After the Pozo-Seco Singers disbanded, Williams briefly worked outside the music industry. Soon, however, Williams resumed his career in music. In December 1971, Williams signed on as a songwriter for Jack Clement with Jack Music Inc. In 1972, Williams inked a contract with JMI Records as a solo country artist. His 1974 song "We Should Be Together" reached number five, and he signed with ABC/Dot Records. At the height of the country and western boom in the UK in 1976, he had top-forty pop chart hits with "You're My Best Friend" and "I Recall a Gypsy Woman".
His first single with ABC/Dot, "I Wouldn't Want to Live If You Didn't Love Me," became a number one hit, and was the first of a string of top ten hits he had between 1974 and 1991. Only four of his 46 singles did not make it to the top ten.
"I Believe in You", written by Roger Cook and Sam Hogin, was Williams' eleventh number one on the country chart. It was his only Top 40 chart entry in the U.S., where it peaked at number 24. It was also a hit in Australia, New Zealand and Europe.
Williams had some minor roles in Burt Reynolds movies. In 1975, Williams appeared as a member of the Dixie Dancekings band in the movie W.W. and the Dixie Dancekings, alongside Reynolds.

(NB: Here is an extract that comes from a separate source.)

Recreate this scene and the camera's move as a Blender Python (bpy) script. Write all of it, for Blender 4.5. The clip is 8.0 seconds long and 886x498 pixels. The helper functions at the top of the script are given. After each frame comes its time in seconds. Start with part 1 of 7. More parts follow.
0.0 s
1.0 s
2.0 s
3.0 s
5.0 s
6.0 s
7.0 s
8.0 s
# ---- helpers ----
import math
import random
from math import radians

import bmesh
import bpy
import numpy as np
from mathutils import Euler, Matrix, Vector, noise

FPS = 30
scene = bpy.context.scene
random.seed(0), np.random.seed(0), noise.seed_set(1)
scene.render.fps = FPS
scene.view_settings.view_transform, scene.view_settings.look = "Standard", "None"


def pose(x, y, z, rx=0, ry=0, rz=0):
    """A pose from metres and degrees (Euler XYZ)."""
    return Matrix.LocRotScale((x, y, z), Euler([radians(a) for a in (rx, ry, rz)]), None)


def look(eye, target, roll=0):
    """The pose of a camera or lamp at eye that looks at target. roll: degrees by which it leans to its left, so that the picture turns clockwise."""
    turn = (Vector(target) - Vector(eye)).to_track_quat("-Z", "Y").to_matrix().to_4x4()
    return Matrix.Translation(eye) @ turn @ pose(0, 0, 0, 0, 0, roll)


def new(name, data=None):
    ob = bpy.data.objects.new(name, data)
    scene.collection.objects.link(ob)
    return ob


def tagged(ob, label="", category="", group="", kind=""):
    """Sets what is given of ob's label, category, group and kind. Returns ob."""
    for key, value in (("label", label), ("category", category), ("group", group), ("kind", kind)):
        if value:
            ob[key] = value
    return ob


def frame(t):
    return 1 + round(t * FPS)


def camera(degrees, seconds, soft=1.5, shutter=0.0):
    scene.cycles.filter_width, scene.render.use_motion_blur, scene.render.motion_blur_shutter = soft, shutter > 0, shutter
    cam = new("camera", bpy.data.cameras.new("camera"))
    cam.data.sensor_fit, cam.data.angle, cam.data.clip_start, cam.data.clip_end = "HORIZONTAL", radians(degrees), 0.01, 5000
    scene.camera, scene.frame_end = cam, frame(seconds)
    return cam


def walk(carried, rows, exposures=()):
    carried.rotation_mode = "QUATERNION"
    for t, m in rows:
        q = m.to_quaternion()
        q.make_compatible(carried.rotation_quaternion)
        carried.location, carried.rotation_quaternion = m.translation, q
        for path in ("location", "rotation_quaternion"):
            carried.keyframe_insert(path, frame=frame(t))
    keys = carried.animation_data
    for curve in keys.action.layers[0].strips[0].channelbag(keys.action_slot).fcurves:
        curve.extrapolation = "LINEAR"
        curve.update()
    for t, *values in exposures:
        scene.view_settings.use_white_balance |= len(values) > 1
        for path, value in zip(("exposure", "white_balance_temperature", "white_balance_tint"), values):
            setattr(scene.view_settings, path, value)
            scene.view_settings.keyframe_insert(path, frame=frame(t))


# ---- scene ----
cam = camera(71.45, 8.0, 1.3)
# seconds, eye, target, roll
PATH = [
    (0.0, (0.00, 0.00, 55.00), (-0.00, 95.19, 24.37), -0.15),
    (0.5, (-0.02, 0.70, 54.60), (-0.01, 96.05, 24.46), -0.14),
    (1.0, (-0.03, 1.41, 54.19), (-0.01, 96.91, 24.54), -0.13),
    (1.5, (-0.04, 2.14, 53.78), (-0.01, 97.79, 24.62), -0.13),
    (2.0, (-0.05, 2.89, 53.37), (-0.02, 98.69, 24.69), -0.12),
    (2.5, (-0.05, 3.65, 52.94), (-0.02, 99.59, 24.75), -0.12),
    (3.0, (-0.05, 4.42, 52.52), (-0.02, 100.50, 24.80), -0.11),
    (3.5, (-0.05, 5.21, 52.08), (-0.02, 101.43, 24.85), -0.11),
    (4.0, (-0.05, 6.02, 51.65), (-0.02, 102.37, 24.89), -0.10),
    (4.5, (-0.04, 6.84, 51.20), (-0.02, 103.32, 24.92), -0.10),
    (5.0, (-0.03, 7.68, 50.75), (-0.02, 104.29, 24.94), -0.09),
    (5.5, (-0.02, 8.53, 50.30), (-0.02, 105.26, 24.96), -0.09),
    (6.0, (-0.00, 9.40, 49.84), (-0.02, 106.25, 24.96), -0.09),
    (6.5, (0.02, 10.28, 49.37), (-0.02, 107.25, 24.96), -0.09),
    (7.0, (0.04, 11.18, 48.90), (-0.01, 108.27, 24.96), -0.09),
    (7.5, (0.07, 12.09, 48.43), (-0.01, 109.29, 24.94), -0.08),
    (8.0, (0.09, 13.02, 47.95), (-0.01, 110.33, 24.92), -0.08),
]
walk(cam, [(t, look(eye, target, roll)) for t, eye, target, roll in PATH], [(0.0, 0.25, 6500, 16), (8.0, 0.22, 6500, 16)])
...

Williams also appeared as himself in the Universal Pictures movie Smokey and the Bandit II, in which he also played a number of songs.

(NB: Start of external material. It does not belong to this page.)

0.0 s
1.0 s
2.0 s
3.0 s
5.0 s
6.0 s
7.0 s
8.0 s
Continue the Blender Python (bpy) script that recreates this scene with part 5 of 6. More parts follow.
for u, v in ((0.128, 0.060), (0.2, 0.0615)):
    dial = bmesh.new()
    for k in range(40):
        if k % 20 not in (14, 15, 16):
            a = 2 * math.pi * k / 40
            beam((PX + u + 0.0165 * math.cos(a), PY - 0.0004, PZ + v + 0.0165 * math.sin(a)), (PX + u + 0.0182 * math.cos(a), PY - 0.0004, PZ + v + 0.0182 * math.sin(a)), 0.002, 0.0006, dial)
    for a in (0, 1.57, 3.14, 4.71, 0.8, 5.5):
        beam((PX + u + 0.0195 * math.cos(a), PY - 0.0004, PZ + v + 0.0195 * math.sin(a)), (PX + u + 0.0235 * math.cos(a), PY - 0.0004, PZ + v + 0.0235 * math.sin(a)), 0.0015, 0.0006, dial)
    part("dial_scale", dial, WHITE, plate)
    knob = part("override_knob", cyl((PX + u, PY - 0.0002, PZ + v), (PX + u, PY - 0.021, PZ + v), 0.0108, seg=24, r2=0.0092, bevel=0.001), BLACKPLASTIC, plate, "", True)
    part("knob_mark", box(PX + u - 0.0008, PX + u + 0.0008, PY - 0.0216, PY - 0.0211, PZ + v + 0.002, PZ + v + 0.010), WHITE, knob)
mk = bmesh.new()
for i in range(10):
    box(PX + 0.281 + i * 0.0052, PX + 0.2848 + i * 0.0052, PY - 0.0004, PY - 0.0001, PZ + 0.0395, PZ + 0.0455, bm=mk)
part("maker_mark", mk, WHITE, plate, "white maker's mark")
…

Early in 2006, Williams announced his "Farewell Tour of the World" and played numerous dates both in the U.S. and abroad, wrapping the tour up with a sold-out "Final Farewell Concert" in Memphis, Tennessee, at the Cannon Center for Performing Arts on November 21, 2006. In 2010, Williams came out of retirement and was once again touring.
In March 2012, Williams announced the release of a new record, And So It Goes (UK release April 30, 2012; U.S./Worldwide release June 19, 2012), his first new record since 2004. The record was his first with the independent Americana label Sugar Hill Records. The record includes guest appearances by Alison Krauss, Keith Urban, and Vince Gill. To accompany the release he embarked on a UK Tour. A much-loved country artist among British fans, he had his final UK tour in 2014.
In March 2016, Williams announced he was retiring from touring and cancelled all his scheduled shows. "It's time to hang my hat up and enjoy some quiet time at home. I'm so thankful for my fans, my friends and my family for their everlasting love and support," he said in a statement.
Williams married Joy Janene Bucher in April 1960. They had two children.
"He may not be the modest homebody he pretends to be, but he sure does project a convincing image of romantic-domestic contentment, complete with separation, sex, and second thoughts. Both the care of the songwriting and the assured, conversational lilt of the vocals divide the sentimentality from the sentiment."